* _GIVEN DATA_
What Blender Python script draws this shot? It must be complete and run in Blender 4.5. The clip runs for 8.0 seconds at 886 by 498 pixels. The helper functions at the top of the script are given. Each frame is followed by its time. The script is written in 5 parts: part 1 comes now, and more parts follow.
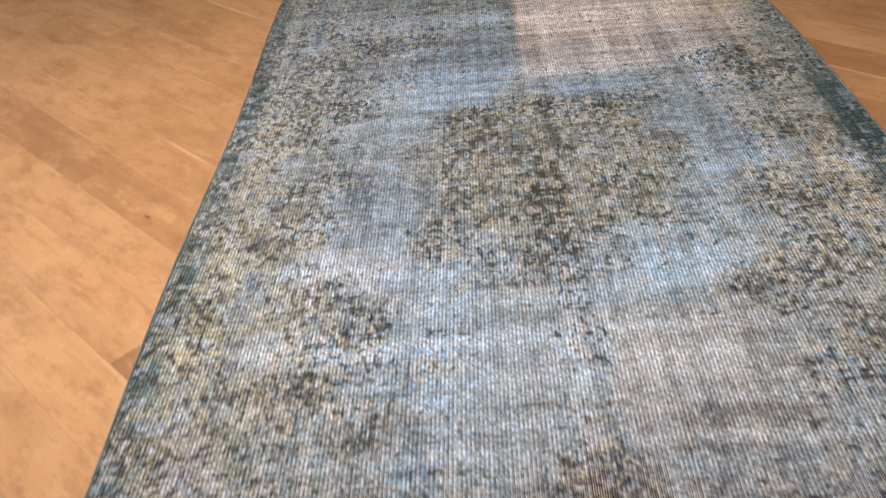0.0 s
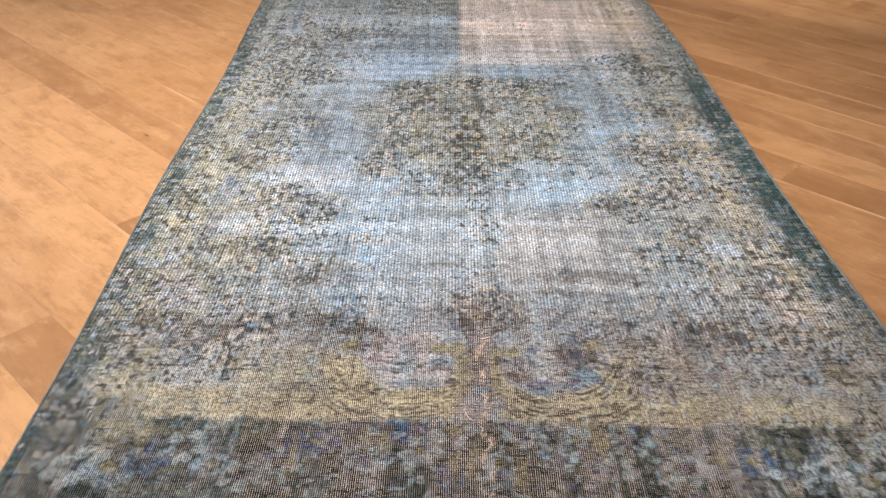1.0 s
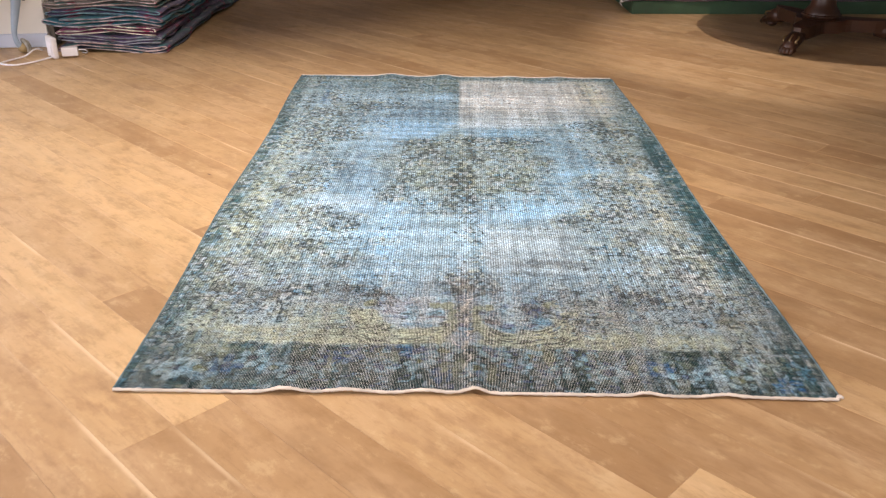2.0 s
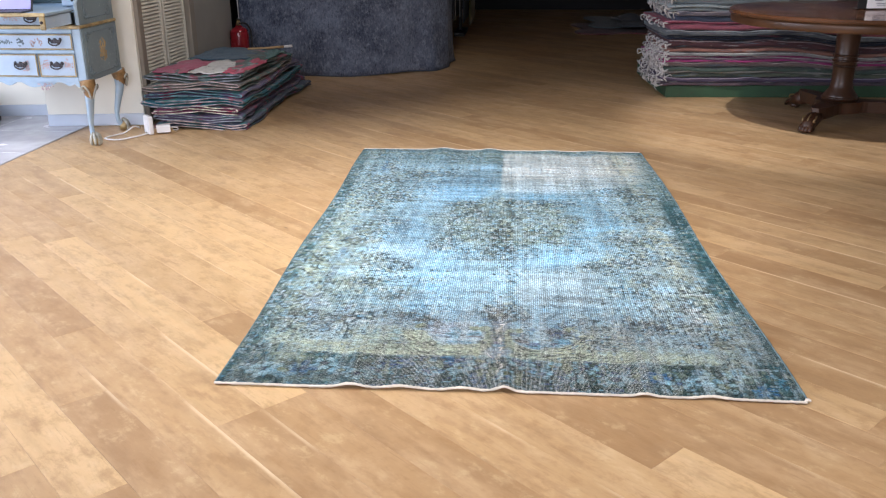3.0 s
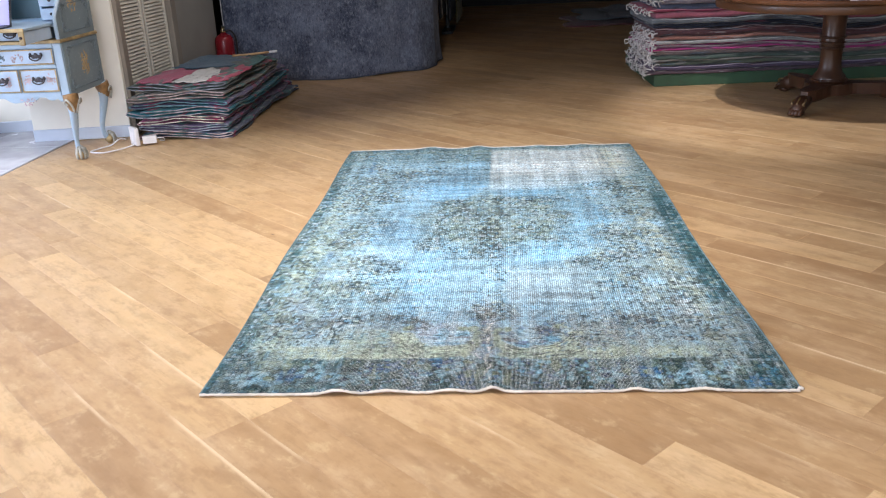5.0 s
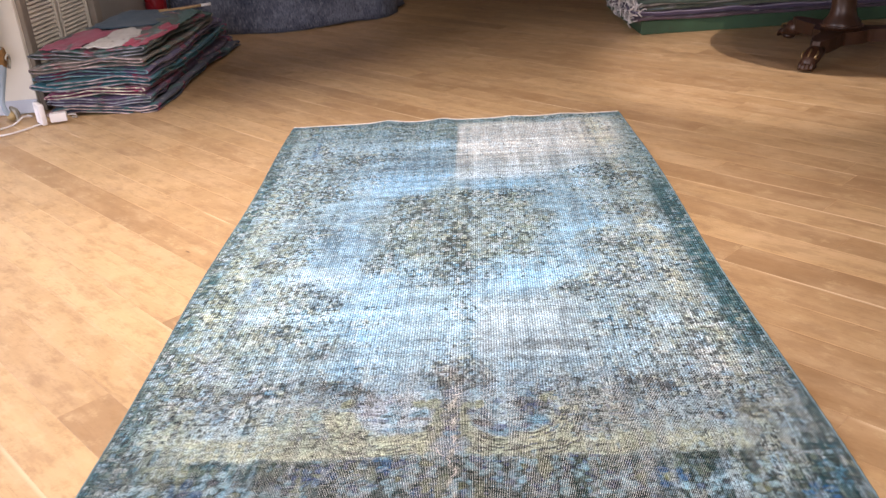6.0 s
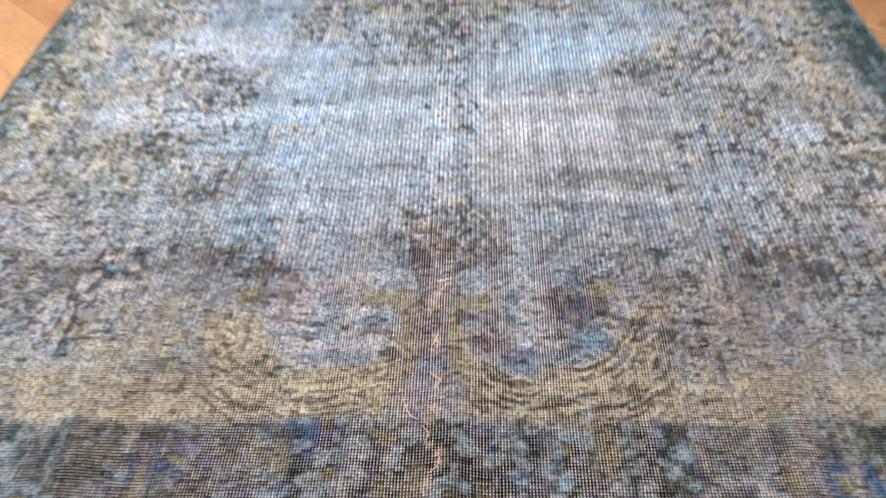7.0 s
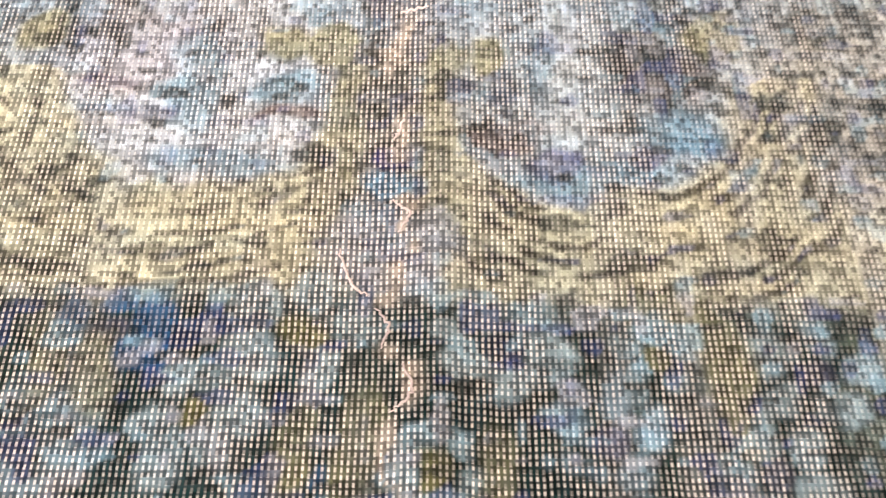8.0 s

* _WHAT TO WORK ON_
Copy the data exactly. Any picture it contains is to be omitted.

* _RESPONSE_
What Blender Python script draws this shot? It must be complete and run in Blender 4.5. The clip runs for 8.0 seconds at 886 by 498 pixels. The helper functions at the top of the script are given. Each frame is followed by its time. The script is written in 5 parts: part 1 comes now, and more parts follow.
0.0 s
1.0 s
2.0 s
3.0 s
5.0 s
6.0 s
7.0 s
8.0 s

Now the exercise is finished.